Platón, tan gran intelectual como nefasto político, fracasó con estrépito en su intento de transformar sus ideas sobre el buen gobierno, magistralmente expresadas en la “República”, en un proyecto viable en Siracusa. ¿Por qué? Fundamentalmente porque el temperamento del hombre político le era totalmente ajeno. Y es que alguien debería advertir a los creadores de sueños de lo problemático que resulta llevar a la práctica las invenciones del espíritu sin contar con lo abrupta y escarpada que suele presentarse la orografía de la realidad. O lo que es lo mismo, que trasladar las ideas del papel a la realidad suele ser mal negocio. Hölderlin lo expresó de modo insuperable: “Siempre que el hombre ha querido hacer del Estado su cielo, lo ha convertido en un infierno”. También Gracián al afirmar que el sabio conoce mucho de libros y poco de la vida y, por tanto, es fácil que caiga en engaños. En definitiva, el sabio se refugia de la vida, de la ingobernable, impredecible, espantosa y cruda realidad, en los libros. O, como el científico (variedad aún más despreciable del intelectual), pretende modificar el mundo adaptándolo a la idea preconcebida que de él se forjó en su mente. Pretende sustituir “lo que ES” por “lo que DEBERÍA ser”; pero resulta que la vida, en toda su impetuosa plenitud, no se deja aprisionar en un sistema cerrado y abstracto, pulcro y sin fisuras, y acaba por escapársele de entre los dedos. Alguno de ellos acepta, tardíamente, que los dogmas de la ciencia son incapaces de explicar nada (al menos nada trascendental) y que la vida es, al fin, un misterio indescifrable para el genio de nuestra especie.

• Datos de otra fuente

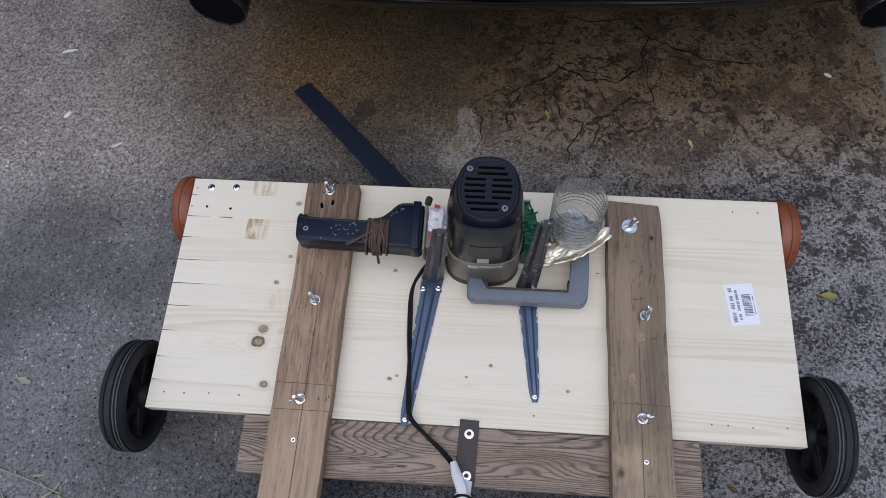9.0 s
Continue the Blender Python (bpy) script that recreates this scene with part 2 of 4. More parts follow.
def ground_material():
    """Old concrete: sandy on one side, pale and pitted on the other, stained brown towards the car."""
    n = Nodes("old_concrete")
    w = n.warped(0.16, 4.5)
    w2 = n.warped(0.03, 26)
    w3 = n.warped(0.004, 260)
    side = n.xyz(w)
    grain = n.noise(380, 2, 0.75)
    grit = n.noise(150, 4, 0.72)
    mid = n.noise(28, 5, 0.65)
    big = n.noise(3.2, 4, 0.55)
    patchy = n.noise(9, 6, 0.62, w2)
    stone = n.cells(175, "F1", w3)
    kind = n.xyz(n.cells(175, "F1", w3, "Color"))
    body = n.step(stone, 0.46, 0.34)
    sand = n.m("ADD", n.m("MULTIPLY", n.step(grain, 0.30, 0.70), 0.46), n.m("MULTIPLY", n.step(grit, 0.32, 0.68), 0.54))
    # sandy cement, coarser towards the handle
    coarse = n.step(n.m("ADD", side[1], n.m("MULTIPLY", patchy, 0.5)), 0.22, -0.02)
    low = n.mix(coarse, (0.066, 0.063, 0.061), (0.030, 0.029, 0.028))
    high = n.mix(coarse, (0.262, 0.252, 0.244), (0.385, 0.372, 0.360))
    calm = n.m("MULTIPLY", n.blob(-0.78, 0.10, 0.50, 0.34, 0.6, w), 0.72)
    low = n.mix(calm, low, (0.105, 0.102, 0.101))
    high = n.mix(calm, high, (0.205, 0.199, 0.195))
    fine = n.mix(n.step(n.m("ADD", n.m("MULTIPLY", sand, 0.60), n.m("MULTIPLY", n.noise(62, 4, 0.7), 0.40)), 0.33, 0.67), low, high)
    fine = n.mix(n.m("MULTIPLY", body, n.step(kind[1], 0.87, 0.89)), fine, (0.038, 0.035, 0.033))
    fine = n.mix(n.m("MULTIPLY", n.m("MULTIPLY", body, n.step(kind[2], 0.86, 0.90)), 0.5), fine, (0.20, 0.155, 0.12))
    fine = n.mix(n.m("MULTIPLY", n.step(n.noise(120, 3, 0.6), 0.37, 0.33), 0.8), fine, (0.045, 0.041, 0.039))
    fine = n.mix(n.m("MULTIPLY", body, n.step(kind[0], 0.935, 0.955)), fine, (0.36, 0.35, 0.335))
    tone = n.m("ADD", 0.46, n.m("ADD", n.m("MULTIPLY", n.step(big, 0.36, 0.66), 0.48), n.m("MULTIPLY", n.step(mid, 0.3, 0.7), 0.16)))
    tone = n.m("ADD", tone, n.m("MULTIPLY", n.step(patchy, 0.35, 0.65), 0.14))
    fine = n.mix(1.0, fine, n.vec(tone, tone, tone), "MULTIPLY")
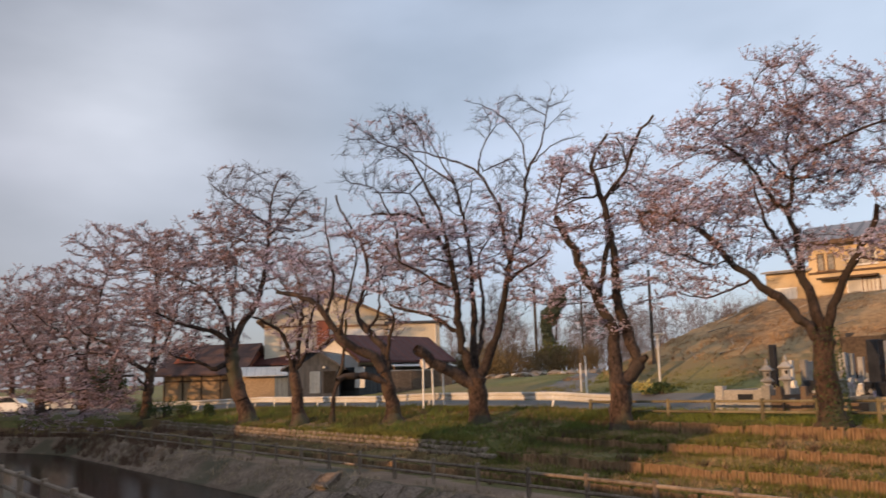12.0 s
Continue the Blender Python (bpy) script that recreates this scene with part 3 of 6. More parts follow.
            for name, mine, mat in (("blossom", ~browner, self.bloom), ("leaf_bud", browner, self.bud)):
                k = int(mine.sum())
                if k:
                    bt = (of[None] + (np.arange(k) * 4)[:, None, None]).reshape(-1, 3)
                    tagged(part(name, raw_mesh(name, bv[mine].reshape(-1, 3), bt, np.zeros((0, 4), int), M[mat], False), tree), kind="stuff")
        return tree


class FarCherry(Tree):
    label = "cherry tree farther up the bank with brown-pink blossom"
    blooms, bloom_size, twigs, side, tip, fill, hair, gap, sparse, layer, brown = 5.4, 0.05, 5, 1, 0.0075, 5.5, 0.0105, -0.3, 0.245, 0.75, 0.42
    flat, wave, spray = 0.22, 0.09, 0.68
    bloom = "blossom_far"


class BareTree(Tree):
    name, label = "bare_tree", "tall leafless tree with fine grey-brown branches"
    bark, limb_bark, twig, bloom = "grey_bark", "grey_bark", "grey_bark", "bud"
    blooms, bloom_size, twigs, side, tip, fill, flat = 0.0, 0.03, 5, 2, 0.007, 3.9, 0.8
    layer, gap, drive, lift, wave, spray, hair = 0.4, -0.35, 1.15, 0.22, 0.05, 0.95, 0.0105
    along, sparse = 1.0, 0.55


tree_d = Tree(1.10, 29.08, -0.10, -2.2)
tree_d.limb(0.4, 0.3, (-0.0, -0.0, -0.04), (-0.07, 0.0, 0.95), (-0.1, 0.0, 1.8), (-0.08, 0.0, 2.48))
tree_d.limb(0.21, 0.05, (-0.12, 0.0, 2.42), (-0.72, -0.28, 3.25), (-1.44, -0.62, 4.05), (-2.0, -0.94, 4.5), (-2.64, -1.25, 5.13), (-2.98, -1.56, 5.66), (-3.51, -1.88, 6.18), (-4.4, -2.19, 6.6), (-5.08, -2.5, 6.71))
tree_d.limb(0.22, 0.06, (-0.08, 0.0, 2.48), (-0.22, 0.1, 3.3), (-0.25, 0.14, 3.82), (-0.51, 0.29, 4.52), (-0.57, 0.43, 5.33), (-0.71, 0.57, 6.36), (-0.77, 0.71, 6.89), (-0.57, 0.86, 7.54), (-0.57, 1.0, 8.19))
tree_d.limb(0.07, 0.02, (-0.57, 1.0, 8.19), (-0.7, 1.28, 8.89), (-0.58, 1.56, 9.71), (-0.2, 1.84, 10.54), (0.41, 2.12, 11.13), (1.32, 2.4, 11.47))
tree_d.limb(0.08, 0.02, (-0.57, 1.0, 8.09), (-0.19, 0.4, 8.57), (0.6, -0.2, 8.69), (1.55, -0.8, 8.91), (2.56, -1.4, 9.0), (3.24, -2.0, 8.73))
tree_d.limb(0.1, 0.02, (-0.75, 0.8, 6.81), (-1.3, 0.42, 7.36), (-1.68, 0.03, 8.09), (-2.06, -0.35, 8.61), (-2.62, -0.73, 9.09), (-3.07, -1.12, 9.63), (-3.61, -1.5, 9.82))
tree_d.limb(0.07, 0.02, (-0.57, 1.0, 7.88), (-1.14, 1.5, 8.63), (-1.48, 2.0, 9.62), (-2.05, 2.5, 10.64), (-2.42, 3.0, 11.59))
tree_d.limb(0.18, 0.08, (-0.02, 0.0, 2.48), (0.3, -0.28, 3.55), (0.75, -0.64, 4.62), (1.22, -0.96, 5.25), (1.59, -1.28, 6.05), (1.67, -1.6, 6.38))
tree_d.limb(0.08, 0.02, (1.66, -1.6, 6.34), (2.15, -2.0, 6.08), (2.61, -2.4, 6.51), (3.37, -2.8, 6.85), (4.02, -3.2, 7.06))
tree_d.limb(0.06, 0.02, (1.94, -1.6, 6.19), (2.93, -1.73, 5.88), (3.73, -1.87, 5.58), (4.51, -2.0, 5.01))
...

Los utópicos del marxismo, que justamente pretendían la consideración de éste como ciencia, vieron su paraíso naufragar en las procelosas aguas de lo real. En cambio, el auténtico político, el guerrero, el caudillo, poco dado a especulaciones teóricas, acepta las inmutables leyes de la vida, no pretende, iluso, alterarlas. Comprende internamente que no hay azar en nada de lo que ocurre sino que el todo y cada una de sus partes, tanto el orden como el caos, tienen su sentido porque forman parte del plan integral del cosmos. Por tanto, teje su estrategia en torno a los “hechos” y no a una “verdad” escrita o revelada. Se pregunta, con Pilatos, “¿qué es la verdad?”, sin tono de ironía o sarcasmo, pues no conoce “verdad” ninguna, sólo los incontestables y graníticos “hechos”. Y por eso está listo para vencer.